What caught my eye, though, was an opinion piece that compared Trump to Kaiser Wilhelm II, both with regard to relentless, manic communications that did not mind being self-contradictory and with regard to “idiotic bellicosity.”
World War I started during Wilhelm II’s reign, and many historians have wondered, just as about the Civil War, what led to the slaughter of 17 million people, or what could have prevented it. Cohen’s article recommends Christopher Clark’s The Sleepwalkers, a learned treatise on the causal circumstances of World War I. On my reading list is a book that covers the same topic, Barbara Tuchman’s The Guns of August, which won the Pulitzer Prize in 1963.
The reason for my choice is first of all that I yet have to read a Tuchman book that isn’t challenging, informative and deeply influential at the same time that it is a fun read. More importantly, this particular book influenced another president of our nation, J.F.Kennedy, to narrowly skirt another war during the Cuban missile crisis. He read. He processed what he read. The lessons from history mattered. Here is a link to a short analysis of how J.F.K’s reading of Tuchman guided his decision making process.

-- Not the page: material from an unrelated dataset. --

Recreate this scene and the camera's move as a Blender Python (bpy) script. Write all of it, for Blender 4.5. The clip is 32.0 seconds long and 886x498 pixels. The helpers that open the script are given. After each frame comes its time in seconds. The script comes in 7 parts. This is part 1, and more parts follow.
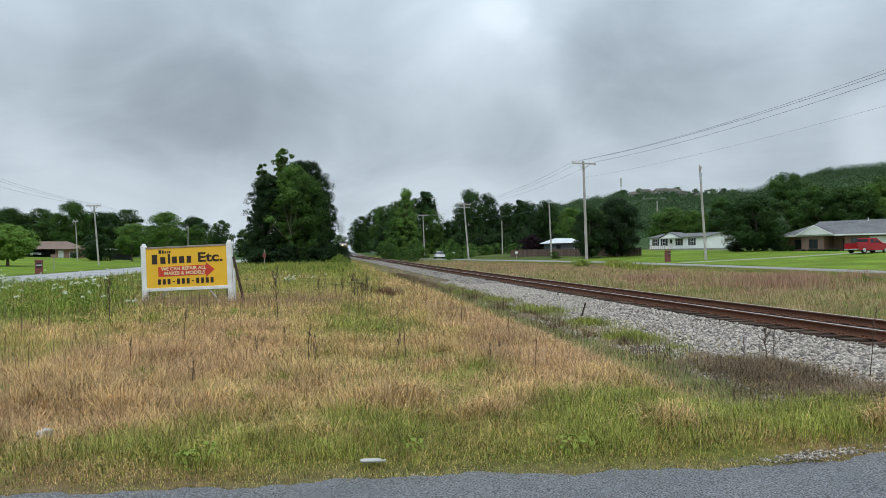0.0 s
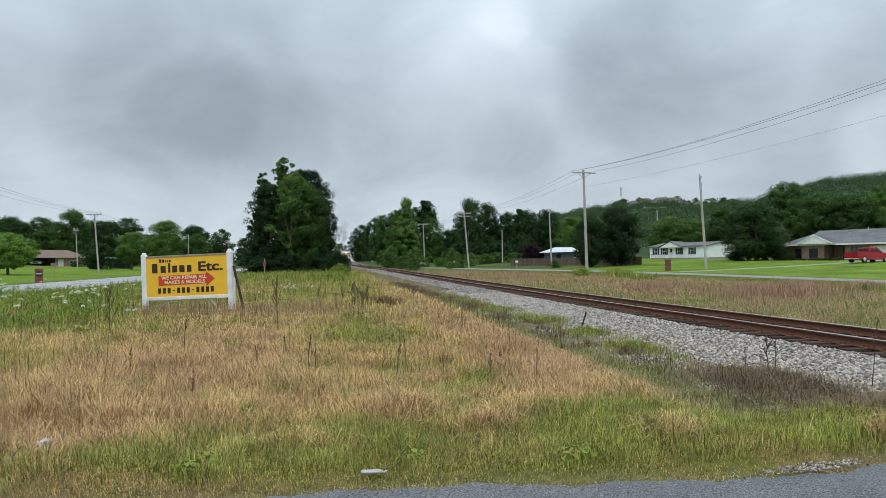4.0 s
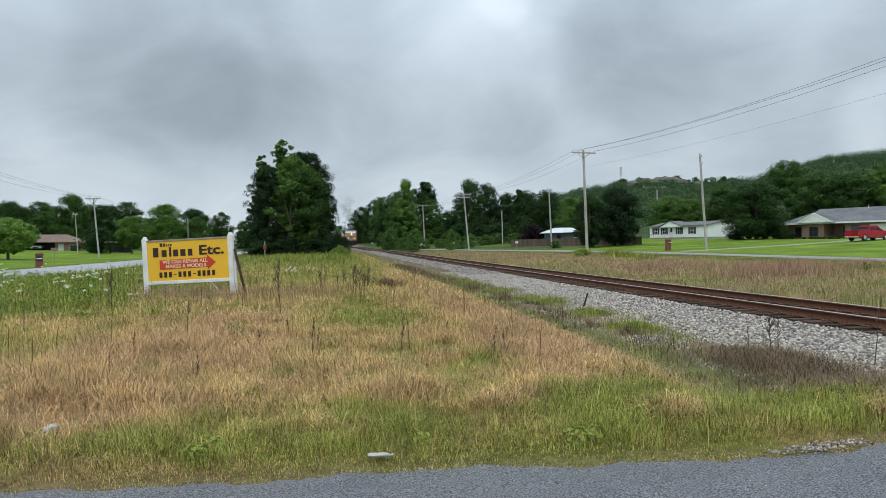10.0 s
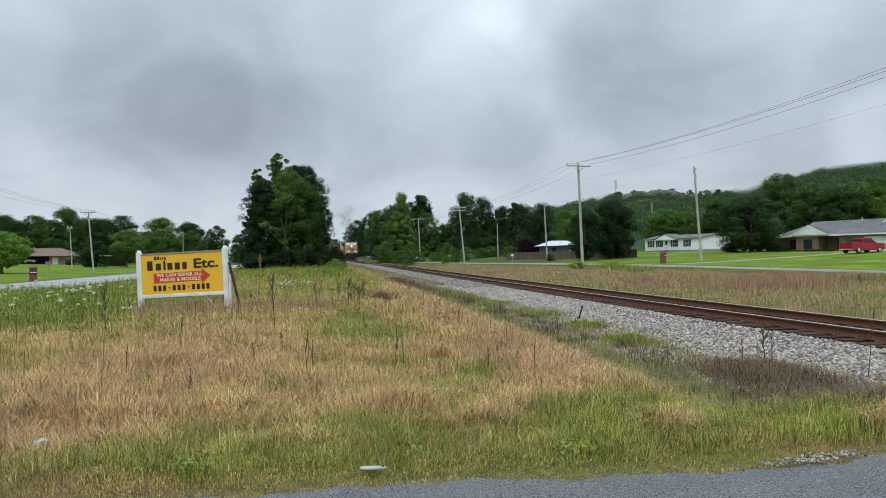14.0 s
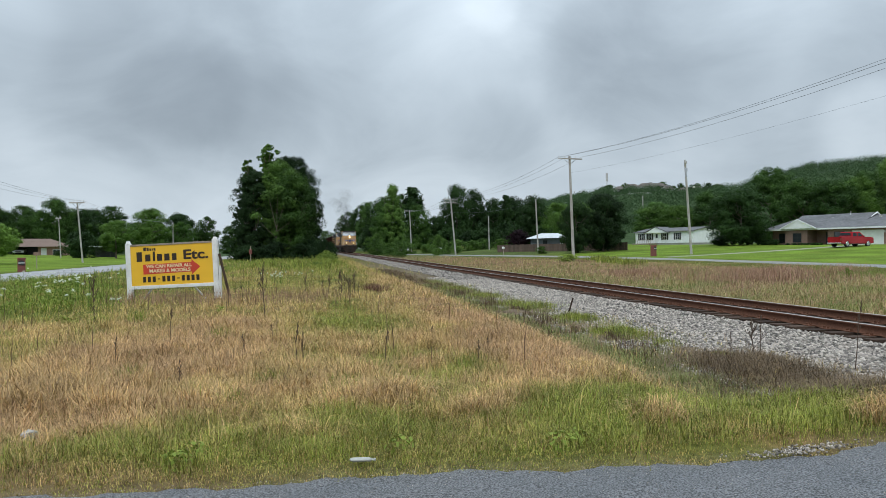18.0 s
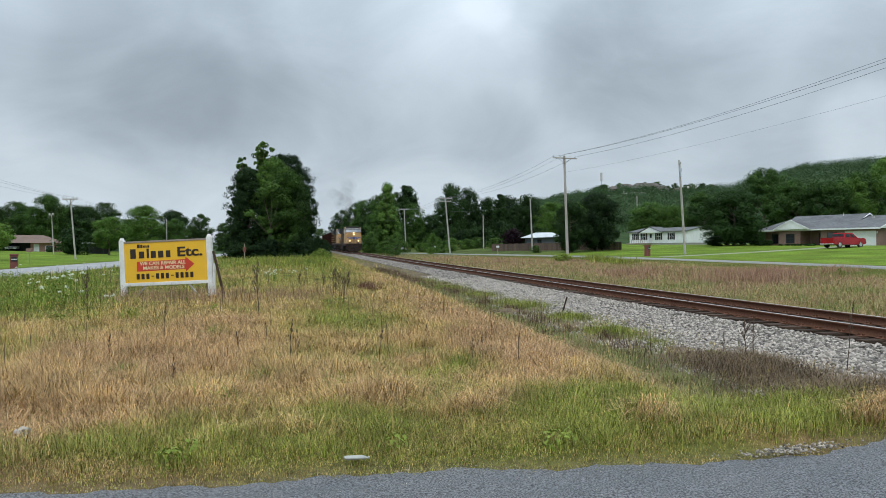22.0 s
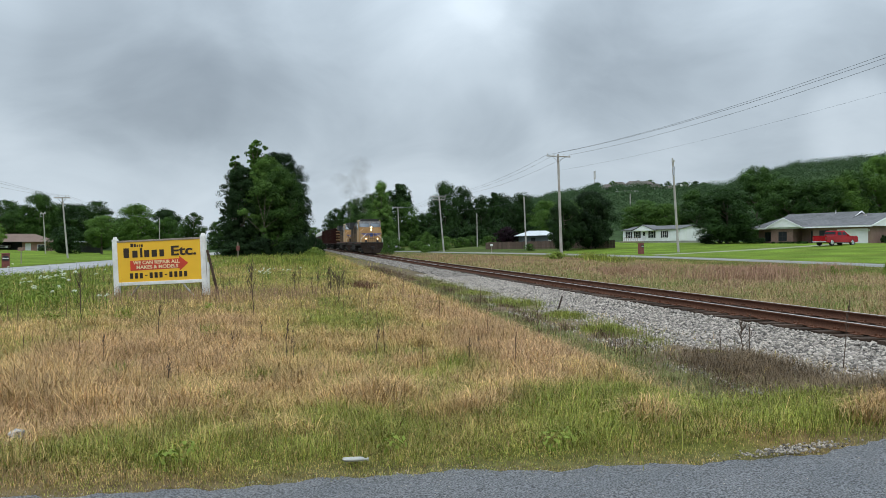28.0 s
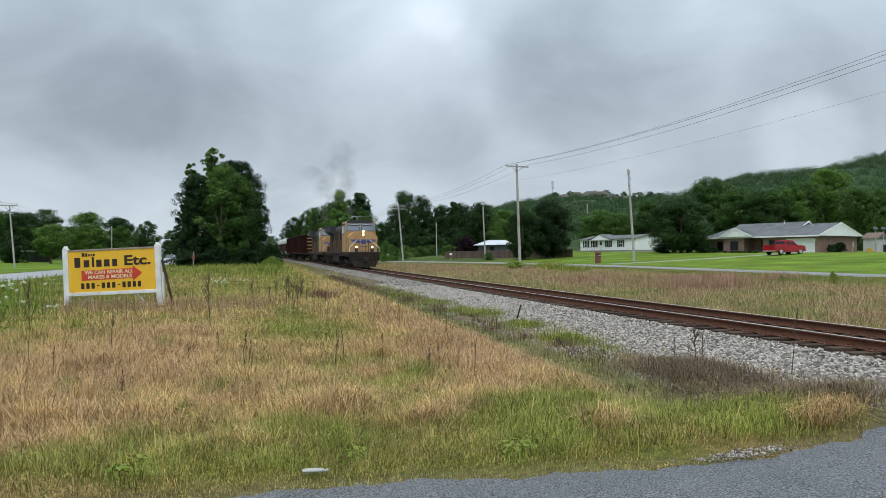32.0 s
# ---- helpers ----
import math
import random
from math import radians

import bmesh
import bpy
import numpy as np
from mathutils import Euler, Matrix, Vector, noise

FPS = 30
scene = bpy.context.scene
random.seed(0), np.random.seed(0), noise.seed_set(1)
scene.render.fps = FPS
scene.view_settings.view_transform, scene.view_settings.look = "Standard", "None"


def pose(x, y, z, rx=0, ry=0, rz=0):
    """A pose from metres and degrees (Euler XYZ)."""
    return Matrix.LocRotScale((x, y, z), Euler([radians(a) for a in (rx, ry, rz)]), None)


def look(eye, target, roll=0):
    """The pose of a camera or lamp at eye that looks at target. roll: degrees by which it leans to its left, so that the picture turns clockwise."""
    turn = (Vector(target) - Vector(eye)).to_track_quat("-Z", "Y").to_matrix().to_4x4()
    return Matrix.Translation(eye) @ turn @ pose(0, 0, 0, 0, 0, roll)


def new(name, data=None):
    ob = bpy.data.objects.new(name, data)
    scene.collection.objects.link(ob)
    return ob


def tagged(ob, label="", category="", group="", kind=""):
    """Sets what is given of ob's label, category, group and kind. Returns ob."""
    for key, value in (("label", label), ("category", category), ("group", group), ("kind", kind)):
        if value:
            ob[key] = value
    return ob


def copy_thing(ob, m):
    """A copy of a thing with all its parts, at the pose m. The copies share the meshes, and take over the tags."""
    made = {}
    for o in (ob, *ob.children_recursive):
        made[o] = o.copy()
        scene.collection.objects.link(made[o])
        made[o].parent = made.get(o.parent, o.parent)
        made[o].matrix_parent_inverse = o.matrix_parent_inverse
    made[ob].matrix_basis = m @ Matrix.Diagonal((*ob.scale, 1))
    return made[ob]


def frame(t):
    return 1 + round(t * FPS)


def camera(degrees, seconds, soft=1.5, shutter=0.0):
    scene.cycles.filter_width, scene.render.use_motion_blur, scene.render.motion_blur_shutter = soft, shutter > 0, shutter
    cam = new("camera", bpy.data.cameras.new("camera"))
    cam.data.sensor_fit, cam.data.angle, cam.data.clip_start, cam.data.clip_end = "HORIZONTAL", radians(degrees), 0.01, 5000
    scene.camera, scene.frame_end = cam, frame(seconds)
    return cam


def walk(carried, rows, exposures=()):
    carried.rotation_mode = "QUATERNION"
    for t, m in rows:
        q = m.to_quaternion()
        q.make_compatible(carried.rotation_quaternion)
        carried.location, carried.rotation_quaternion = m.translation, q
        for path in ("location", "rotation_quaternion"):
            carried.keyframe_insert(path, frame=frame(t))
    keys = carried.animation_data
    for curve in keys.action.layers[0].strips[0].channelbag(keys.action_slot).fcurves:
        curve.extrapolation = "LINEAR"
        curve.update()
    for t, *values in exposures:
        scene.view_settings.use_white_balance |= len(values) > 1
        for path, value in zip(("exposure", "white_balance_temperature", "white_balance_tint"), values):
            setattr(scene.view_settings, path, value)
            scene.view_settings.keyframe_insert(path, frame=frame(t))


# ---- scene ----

http://blog.loa.org/2012/03/how-barbara-tuchmans-guns-of-august.html
Photographs are from Berlin, Germany where the last German Emperor and King of Prussia lived.
Eric Brody
Each day brings “new” revelations of the kind of person for whom some people voted. None are really new; all reiterate what most of us know for years about him. His “followers” continue to be unwavering despite his outright lies and obfuscations. I genuinely despair for our country and our world. I no longer listen to or watch the news, even OPB (I used to be a total news junkie). Garrison Keillor said he cannot be “my president” because he does not read. You cited a great example of why reading matters, and, of course being able and willing to actually think about what one reads.
Martha Ullman West
Thank you for citing Barbara Tuchman’s Guns of August. My late husband was an historian of 20th century Germany, specifically Weimar Germany, and he greatly admired Tuchman’s book on the causes of WWI. Also The Proud Tower, the next book she published. Photographs of Berlin needless to say are wonderful.
I do question the assumption about Trump’s thinking (scarcely the operative word in this connection!) about Jackson as slaveowner, white superiority over black inferiority–suspect he thought he was visiting a 19th century Mar a Lago when he saw Jackson’s plantation outside Nashville and doubt he saw the slave quarters.
Very interesting post this morning, making me think, for which I thank you again.
Deb Meyer
Our current President is ignorant and certainly doesn’t understand or know American history well enough to talk intelligently about it. I am so embarrassed for my Country. I too used to be a news junkie, but not anymore. The only news I get now is listening to NPR or OPB driving in the car and whenever anything about what Trump is doing comes on I literally turn down the volume. Thanks for an interesting article this morning, it made me think about a lot of things and actually thinking about something one is reading about is a vital connection.